**Goal of the exercise:**
From the records below, extract only the lines running from the line with "scene = bpy.context.scene" to the line with "turn = (Vector(target)", both lines included, reproducing them exactly.

**Data listing:**
________________
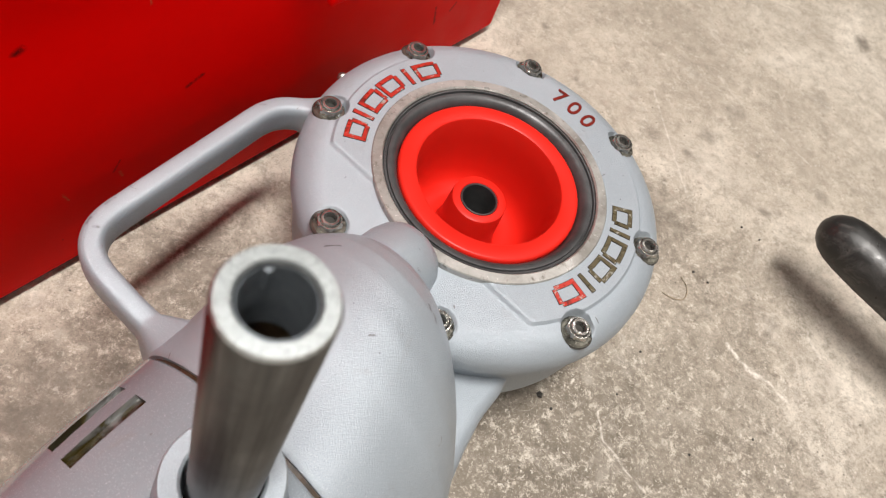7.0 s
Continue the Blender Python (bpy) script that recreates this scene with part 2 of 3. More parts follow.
________________
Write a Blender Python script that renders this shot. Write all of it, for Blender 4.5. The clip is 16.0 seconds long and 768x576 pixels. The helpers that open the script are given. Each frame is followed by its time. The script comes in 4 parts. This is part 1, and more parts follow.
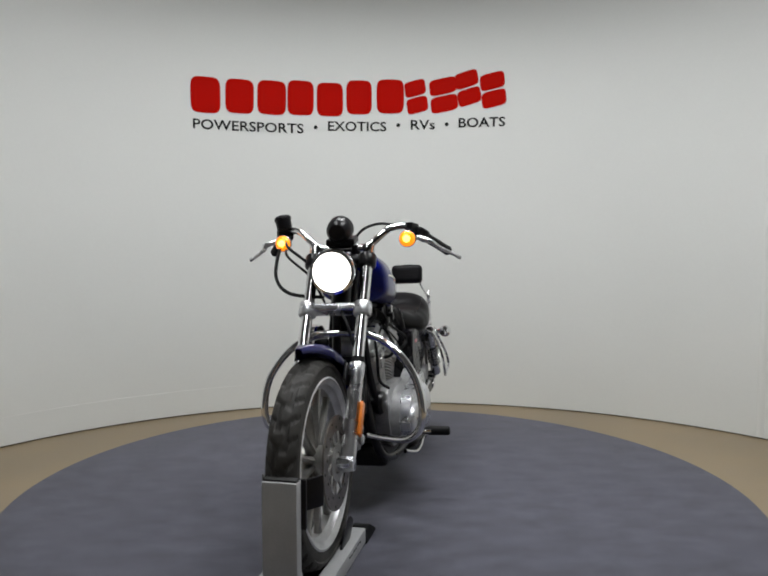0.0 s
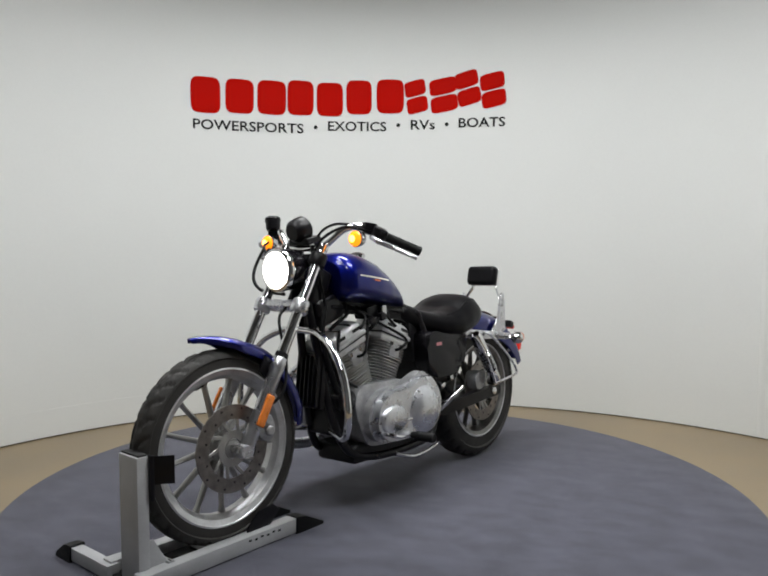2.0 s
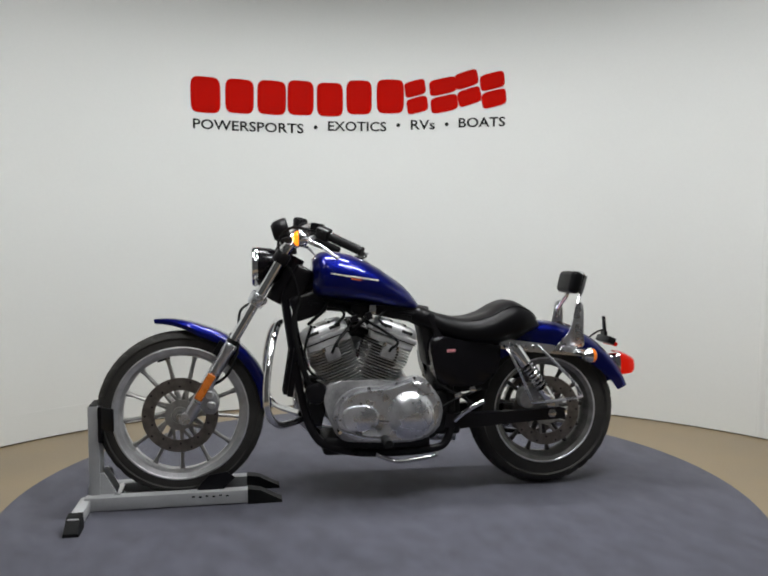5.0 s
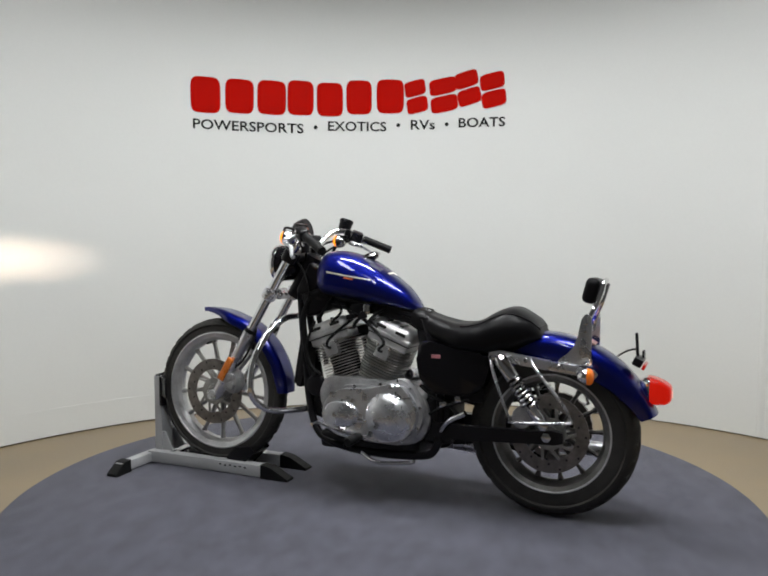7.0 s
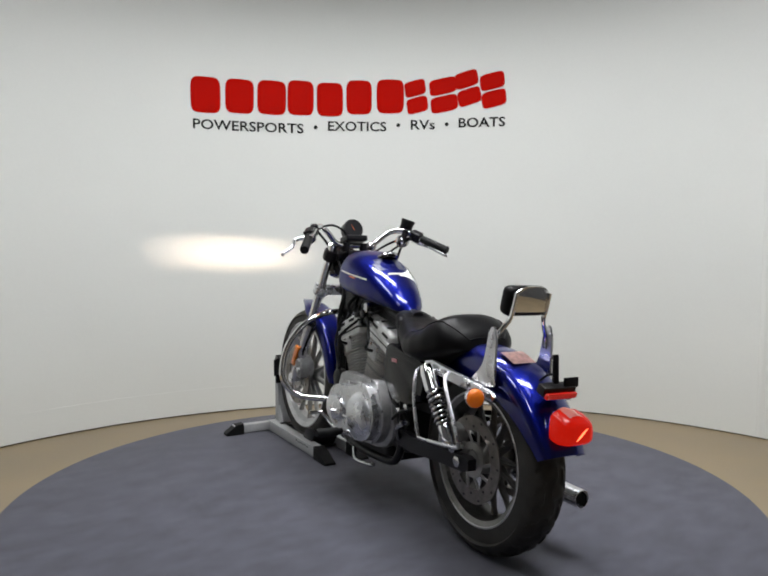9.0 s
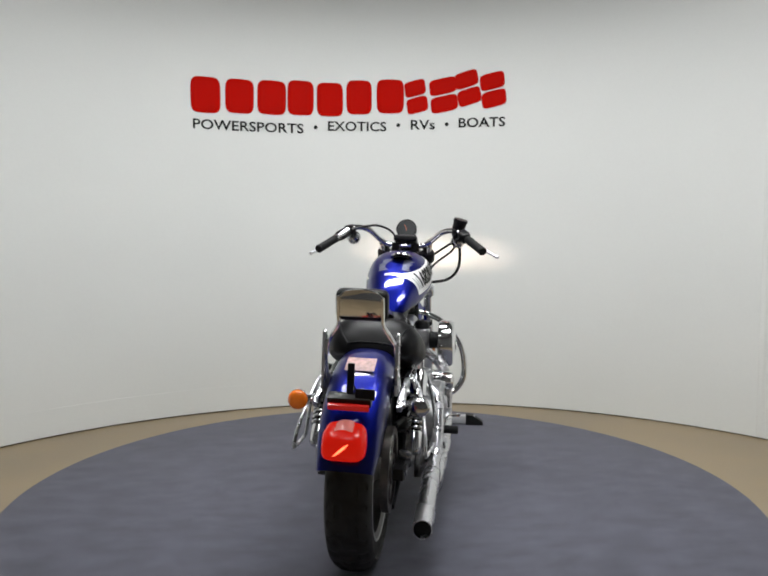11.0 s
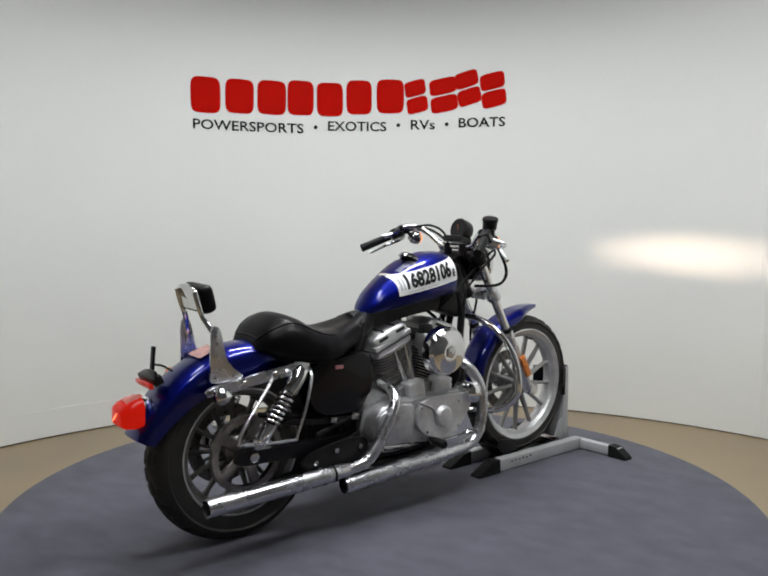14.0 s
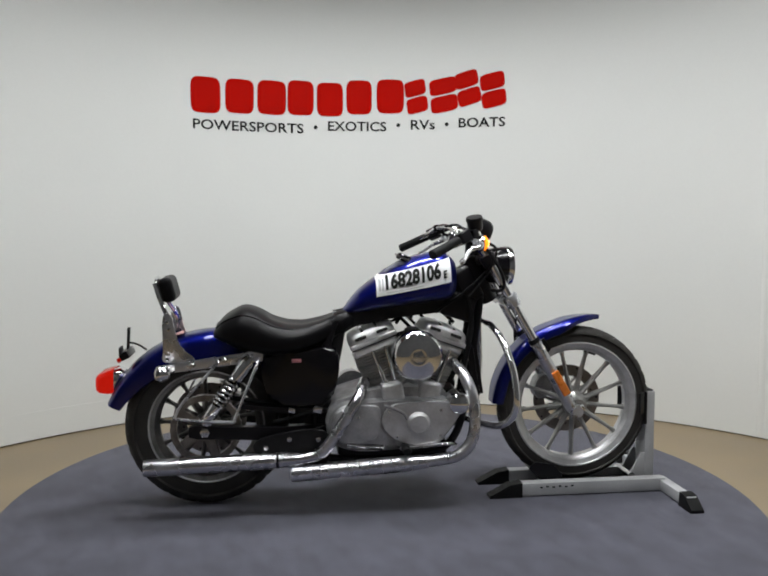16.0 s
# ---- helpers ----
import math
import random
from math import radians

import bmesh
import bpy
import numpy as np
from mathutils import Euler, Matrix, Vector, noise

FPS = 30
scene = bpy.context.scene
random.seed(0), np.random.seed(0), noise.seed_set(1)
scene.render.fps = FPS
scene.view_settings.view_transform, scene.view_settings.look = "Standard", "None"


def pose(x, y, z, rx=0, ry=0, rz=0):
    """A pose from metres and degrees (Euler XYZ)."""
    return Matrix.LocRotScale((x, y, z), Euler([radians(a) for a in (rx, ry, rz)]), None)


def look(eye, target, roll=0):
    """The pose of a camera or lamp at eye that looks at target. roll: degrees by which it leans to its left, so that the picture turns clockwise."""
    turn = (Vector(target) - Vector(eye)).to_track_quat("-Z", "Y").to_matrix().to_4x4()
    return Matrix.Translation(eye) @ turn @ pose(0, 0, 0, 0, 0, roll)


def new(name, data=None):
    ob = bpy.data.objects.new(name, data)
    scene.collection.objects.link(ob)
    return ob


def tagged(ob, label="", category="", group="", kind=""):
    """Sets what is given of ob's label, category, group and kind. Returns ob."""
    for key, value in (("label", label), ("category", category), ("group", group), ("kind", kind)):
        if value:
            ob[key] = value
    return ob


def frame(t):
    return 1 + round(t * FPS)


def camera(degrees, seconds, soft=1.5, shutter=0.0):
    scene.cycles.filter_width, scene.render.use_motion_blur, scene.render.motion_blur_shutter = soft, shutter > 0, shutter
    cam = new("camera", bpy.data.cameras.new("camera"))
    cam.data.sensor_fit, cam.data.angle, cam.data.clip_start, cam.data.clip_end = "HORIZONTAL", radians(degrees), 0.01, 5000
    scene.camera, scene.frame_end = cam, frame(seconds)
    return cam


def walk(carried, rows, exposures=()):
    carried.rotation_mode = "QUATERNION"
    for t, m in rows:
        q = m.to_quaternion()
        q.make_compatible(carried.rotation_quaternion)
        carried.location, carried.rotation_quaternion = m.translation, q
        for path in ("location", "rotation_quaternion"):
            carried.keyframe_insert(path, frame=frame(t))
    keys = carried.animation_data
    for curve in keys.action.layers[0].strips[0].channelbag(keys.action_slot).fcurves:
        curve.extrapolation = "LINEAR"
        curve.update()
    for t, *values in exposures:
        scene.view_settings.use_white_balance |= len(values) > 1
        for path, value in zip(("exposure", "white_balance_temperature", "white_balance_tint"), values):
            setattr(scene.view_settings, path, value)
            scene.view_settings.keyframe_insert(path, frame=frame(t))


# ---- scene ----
________________
**Correct result:**
scene = bpy.context.scene
random.seed(0), np.random.seed(0), noise.seed_set(1)
scene.render.fps = FPS
scene.view_settings.view_transform, scene.view_settings.look = "Standard", "None"


def pose(x, y, z, rx=0, ry=0, rz=0):
    """A pose from metres and degrees (Euler XYZ)."""
    return Matrix.LocRotScale((x, y, z), Euler([radians(a) for a in (rx, ry, rz)]), None)


def look(eye, target, roll=0):
    """The pose of a camera or lamp at eye that looks at target. roll: degrees by which it leans to its left, so that the picture turns clockwise."""
    turn = (Vector(target) - Vector(eye)).to_track_quat("-Z", "Y").to_matrix().to_4x4()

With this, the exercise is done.